Golf remains unforgivably opaque on matters of discipline. When the European Tour fined Woods for spitting on a Dubai green and when the PGA Tour sanctioned him last year for criticising a match referee, there was no attempt on either occasion to specify the level of punishment. Penalties are kept in-house and Johnson’s drug transgressions are thus treated with nothing like the seriousness they deserve. If you needed yet another reason why golf should not be in the Olympics – and Darren Clarke was adamant this week that he would not be in Rio, arguing the Games should “represent the pinnacle of amateur, not professional sport” – it is that it displays little commitment to honouring the drug protocols required.

Yes, there is far more random testing, but the Johnson case proves that there is also an unseemly scramble to conceal the evidence whenever a drug test comes back positive. If the tour will not even bother to explain his offence, then where is the harm to his reputation? Johnson is simply the sinner they would rather you did not know about.

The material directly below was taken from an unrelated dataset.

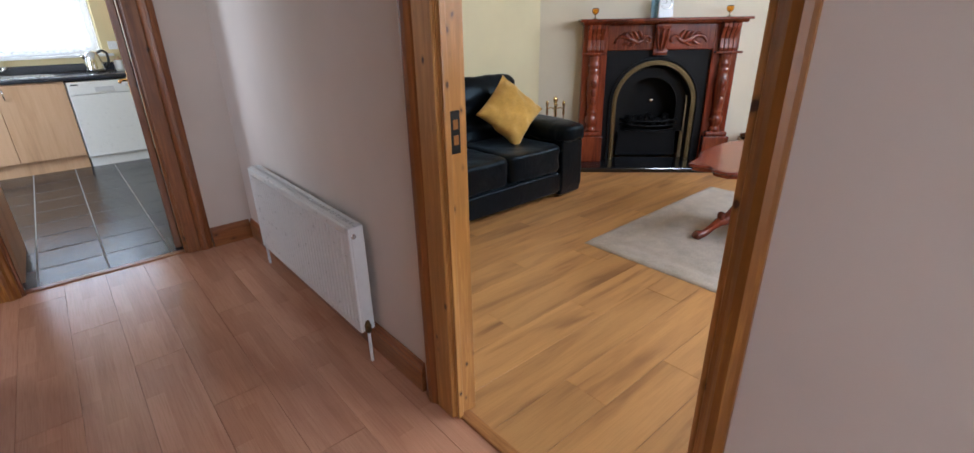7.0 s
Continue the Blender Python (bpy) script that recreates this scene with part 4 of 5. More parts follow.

It is worth recalling this when he makes his scheduled return next February at the Pebble Beach pro-am alongside Mr Gretsky, in some horribly hokey effort at playing the scolded son-in-law. Johnson has brought golf into disrepute, and ought to pay his penance. In this episode there should be no easy absolution either for him or for the game itself. Golf had to be dragged kicking and screaming to the drug-testing table but has continued, even as a controversial member of the Olympic family, to pay mere lip service to the essential spirit of transparency. Dare to ask them about Johnson and you would get a straighter answer out of the Knights Templar.